Material »
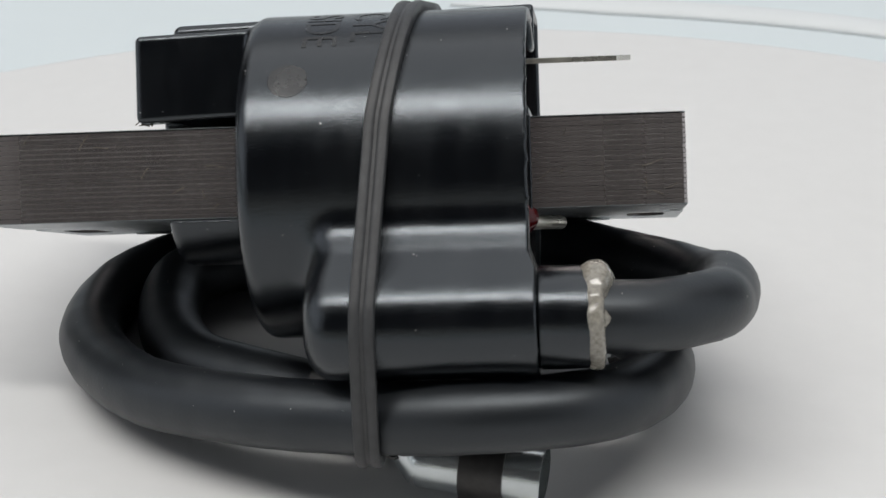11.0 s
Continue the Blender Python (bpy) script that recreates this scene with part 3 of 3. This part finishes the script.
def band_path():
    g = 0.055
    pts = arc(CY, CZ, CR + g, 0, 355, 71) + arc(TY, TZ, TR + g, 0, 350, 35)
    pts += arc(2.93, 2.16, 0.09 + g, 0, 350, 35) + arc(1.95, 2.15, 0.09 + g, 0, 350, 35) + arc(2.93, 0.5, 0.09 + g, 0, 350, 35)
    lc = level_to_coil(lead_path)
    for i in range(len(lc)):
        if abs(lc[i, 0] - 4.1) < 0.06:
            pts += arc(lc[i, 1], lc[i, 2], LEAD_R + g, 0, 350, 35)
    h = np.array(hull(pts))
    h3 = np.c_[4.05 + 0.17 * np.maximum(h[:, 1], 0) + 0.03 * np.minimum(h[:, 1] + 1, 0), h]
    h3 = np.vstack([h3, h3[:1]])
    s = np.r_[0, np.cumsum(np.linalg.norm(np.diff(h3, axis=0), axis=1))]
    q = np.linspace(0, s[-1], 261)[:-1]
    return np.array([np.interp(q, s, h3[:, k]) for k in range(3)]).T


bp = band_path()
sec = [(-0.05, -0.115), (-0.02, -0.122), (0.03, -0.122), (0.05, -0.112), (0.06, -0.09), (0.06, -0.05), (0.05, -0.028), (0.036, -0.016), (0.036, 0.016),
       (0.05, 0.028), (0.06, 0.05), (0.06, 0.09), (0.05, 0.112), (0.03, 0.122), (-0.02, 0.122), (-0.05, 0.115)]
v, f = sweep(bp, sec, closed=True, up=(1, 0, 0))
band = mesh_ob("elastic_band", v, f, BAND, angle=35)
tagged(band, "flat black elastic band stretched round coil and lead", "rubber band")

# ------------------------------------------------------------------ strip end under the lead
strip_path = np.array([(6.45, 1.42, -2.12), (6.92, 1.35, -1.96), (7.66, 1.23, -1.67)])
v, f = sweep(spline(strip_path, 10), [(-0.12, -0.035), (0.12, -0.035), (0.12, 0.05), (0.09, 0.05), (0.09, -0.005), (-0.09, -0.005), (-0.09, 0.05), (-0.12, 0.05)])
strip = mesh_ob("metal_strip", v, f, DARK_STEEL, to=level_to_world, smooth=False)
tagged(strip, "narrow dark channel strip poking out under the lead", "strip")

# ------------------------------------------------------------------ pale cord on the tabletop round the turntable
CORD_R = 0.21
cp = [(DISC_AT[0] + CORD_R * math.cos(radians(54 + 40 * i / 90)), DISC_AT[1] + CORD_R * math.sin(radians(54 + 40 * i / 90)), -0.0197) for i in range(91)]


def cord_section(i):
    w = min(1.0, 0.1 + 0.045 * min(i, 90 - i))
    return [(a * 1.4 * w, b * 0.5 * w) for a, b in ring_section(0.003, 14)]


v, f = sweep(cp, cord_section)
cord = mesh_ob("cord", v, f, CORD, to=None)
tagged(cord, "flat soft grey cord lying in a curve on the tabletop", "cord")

Work to be completed »
Quote each line of the listing exactly, but leave the pictures out.

Response to this exercise »
11.0 s
Continue the Blender Python (bpy) script that recreates this scene with part 3 of 3. This part finishes the script.
def band_path():
    g = 0.055
    pts = arc(CY, CZ, CR + g, 0, 355, 71) + arc(TY, TZ, TR + g, 0, 350, 35)
    pts += arc(2.93, 2.16, 0.09 + g, 0, 350, 35) + arc(1.95, 2.15, 0.09 + g, 0, 350, 35) + arc(2.93, 0.5, 0.09 + g, 0, 350, 35)
    lc = level_to_coil(lead_path)
    for i in range(len(lc)):
        if abs(lc[i, 0] - 4.1) < 0.06:
            pts += arc(lc[i, 1], lc[i, 2], LEAD_R + g, 0, 350, 35)
    h = np.array(hull(pts))
    h3 = np.c_[4.05 + 0.17 * np.maximum(h[:, 1], 0) + 0.03 * np.minimum(h[:, 1] + 1, 0), h]
    h3 = np.vstack([h3, h3[:1]])
    s = np.r_[0, np.cumsum(np.linalg.norm(np.diff(h3, axis=0), axis=1))]
    q = np.linspace(0, s[-1], 261)[:-1]
    return np.array([np.interp(q, s, h3[:, k]) for k in range(3)]).T


bp = band_path()
sec = [(-0.05, -0.115), (-0.02, -0.122), (0.03, -0.122), (0.05, -0.112), (0.06, -0.09), (0.06, -0.05), (0.05, -0.028), (0.036, -0.016), (0.036, 0.016),
       (0.05, 0.028), (0.06, 0.05), (0.06, 0.09), (0.05, 0.112), (0.03, 0.122), (-0.02, 0.122), (-0.05, 0.115)]
v, f = sweep(bp, sec, closed=True, up=(1, 0, 0))
band = mesh_ob("elastic_band", v, f, BAND, angle=35)
tagged(band, "flat black elastic band stretched round coil and lead", "rubber band")

# ------------------------------------------------------------------ strip end under the lead
strip_path = np.array([(6.45, 1.42, -2.12), (6.92, 1.35, -1.96), (7.66, 1.23, -1.67)])
v, f = sweep(spline(strip_path, 10), [(-0.12, -0.035), (0.12, -0.035), (0.12, 0.05), (0.09, 0.05), (0.09, -0.005), (-0.09, -0.005), (-0.09, 0.05), (-0.12, 0.05)])
strip = mesh_ob("metal_strip", v, f, DARK_STEEL, to=level_to_world, smooth=False)
tagged(strip, "narrow dark channel strip poking out under the lead", "strip")

# ------------------------------------------------------------------ pale cord on the tabletop round the turntable
CORD_R = 0.21
cp = [(DISC_AT[0] + CORD_R * math.cos(radians(54 + 40 * i / 90)), DISC_AT[1] + CORD_R * math.sin(radians(54 + 40 * i / 90)), -0.0197) for i in range(91)]


def cord_section(i):
    w = min(1.0, 0.1 + 0.045 * min(i, 90 - i))
    return [(a * 1.4 * w, b * 0.5 * w) for a, b in ring_section(0.003, 14)]


v, f = sweep(cp, cord_section)
cord = mesh_ob("cord", v, f, CORD, to=None)
tagged(cord, "flat soft grey cord lying in a curve on the tabletop", "cord")